Passengers can board buses to Galveston, where the cruise originated, or to nearby Houston, or spend the night in a hotel in New Orleans. Carnival said it has reserved and arranged approximately 100 motor coaches, more than 1,500 New Orleans hotel rooms, multiple charter flights from New Orleans to Houston on Friday and transportation from Houston to the Port of Galveston so that guests may retrieve their cars if they drove to the port. Carnival officials had initially planned to tow the ship to a Mexican port, but after Gulf currents pushed it farther north before tugboats could take control, and considering that 900 of the passengers do not have passports, the company decided to take the Triumph to Mobile instead.

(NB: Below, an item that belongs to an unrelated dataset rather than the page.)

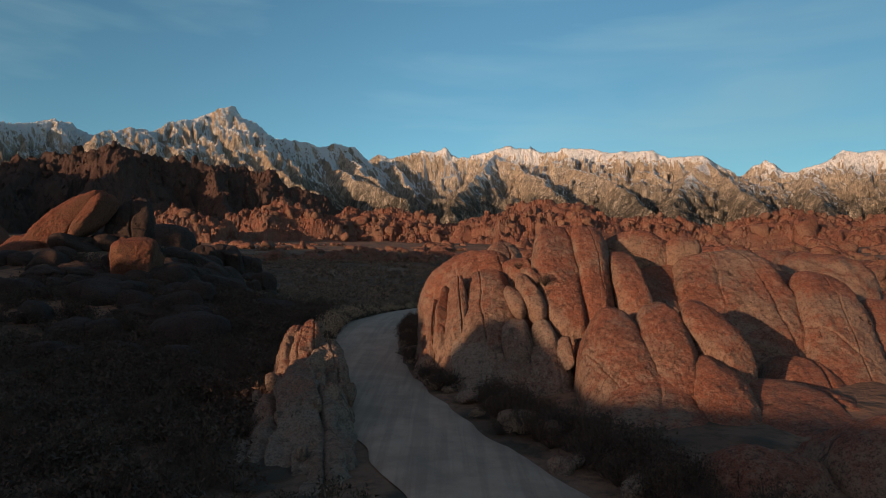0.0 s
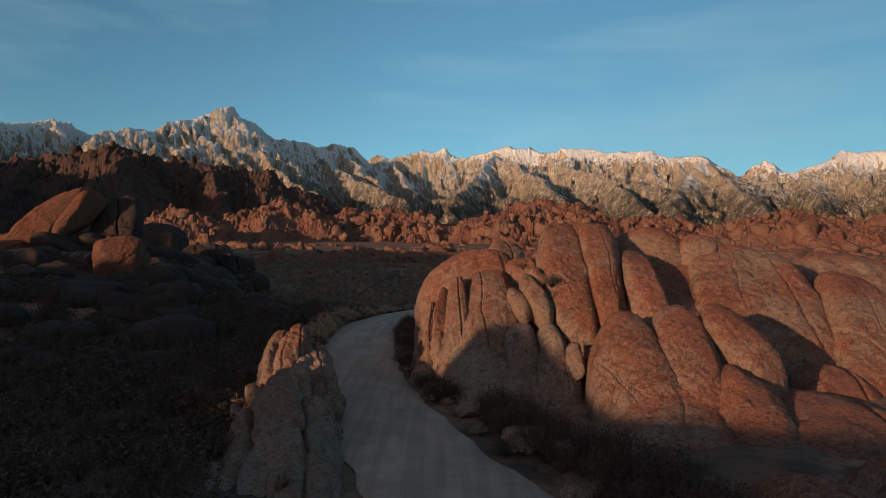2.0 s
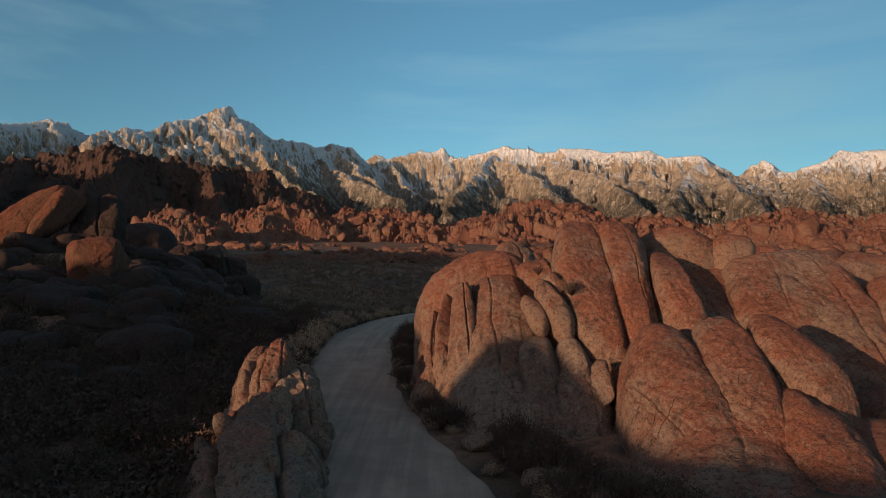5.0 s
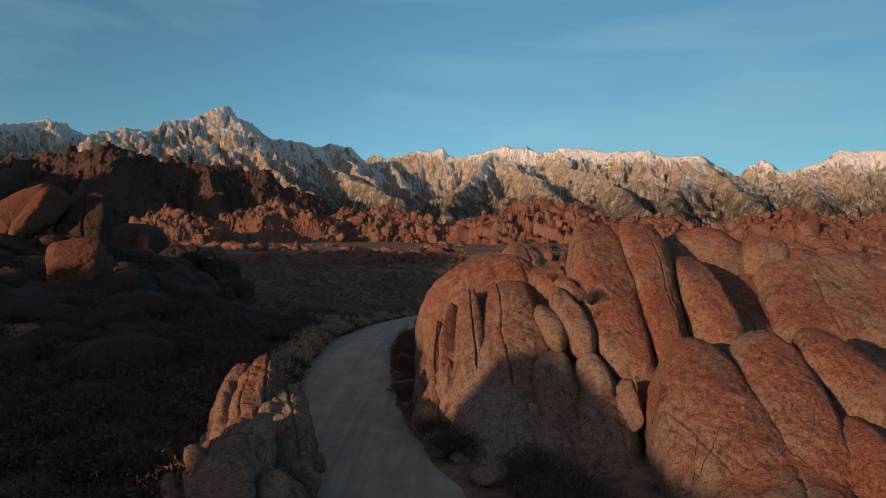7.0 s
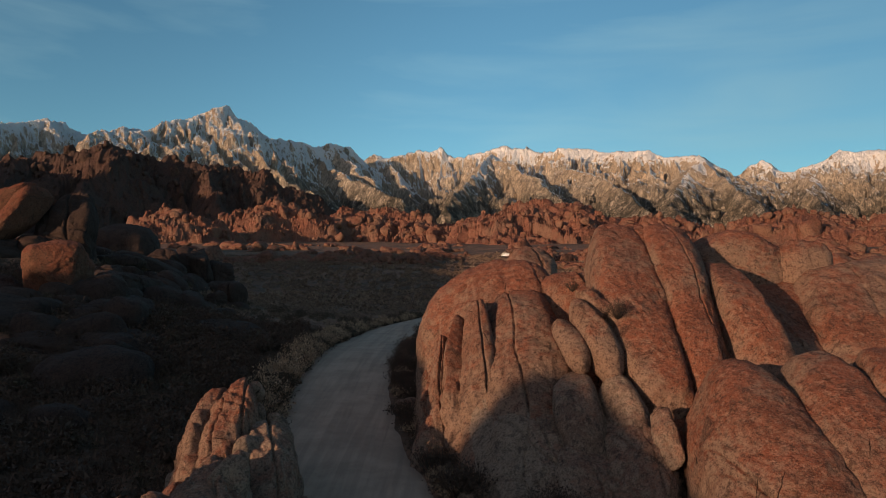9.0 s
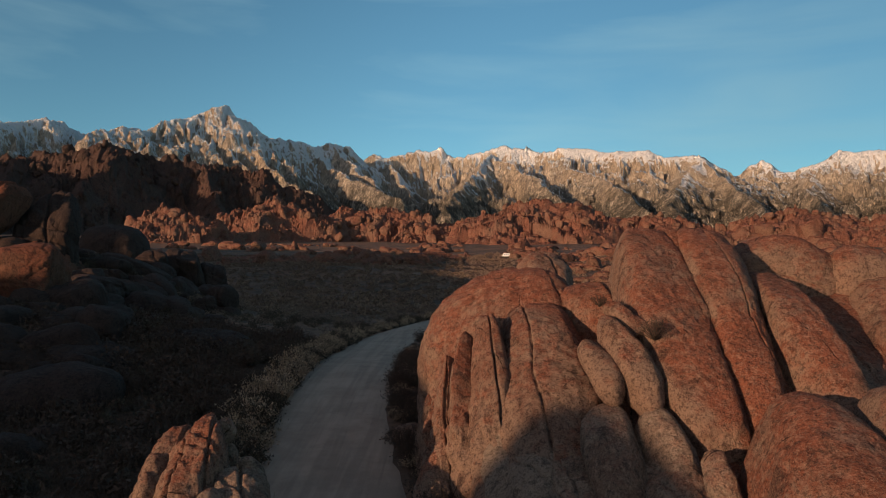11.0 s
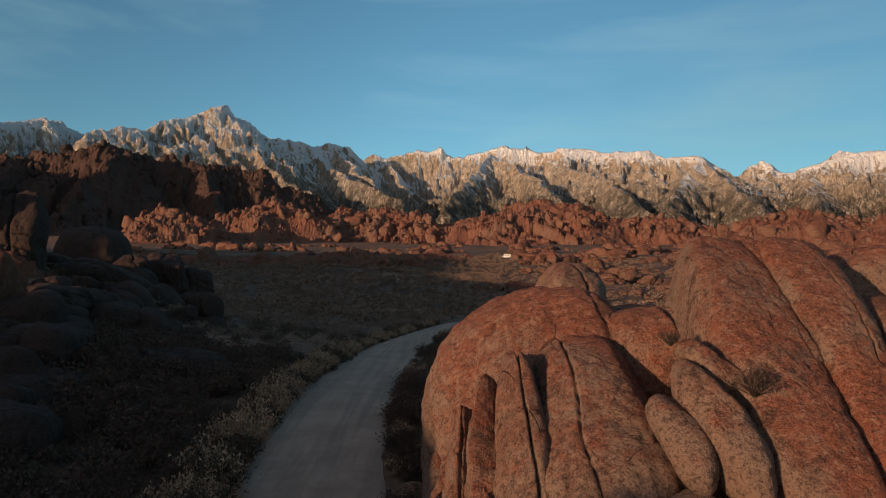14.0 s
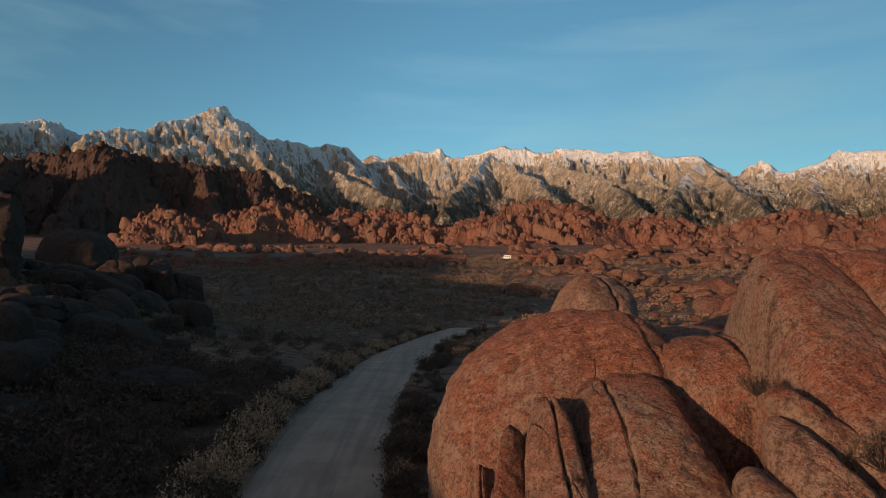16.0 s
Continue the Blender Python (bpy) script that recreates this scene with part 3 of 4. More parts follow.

Compensation for travelers Thornton said conditions had improved on the ship, which he said is in “excellent shape” and would be “fully provisioned” by the time it reaches port. The cruise line said it would give each passenger $500, a free flight home, a full refund for their trip and for most expenses on board, as well as a credit for another cruise. Brent Nutt, whose wife, Bethany, is on the ship, said it’s not worth it. “First of all, we only paid $350 for her to go on this cruise. Her safety and her well-being are worth a whole lot more than $350,” he said. And the free stuff? “I promise you, none of my family members that are on there will probably ever, ever take another cruise,” he said.

The Coast Guard and the National Transportation Safety Board launched an investigation into the cause of the engine room fire. Because the Carnival Triumph is a Bahamian-flagged vessel, the Bahamas Maritime Authority is the primary investigative agency.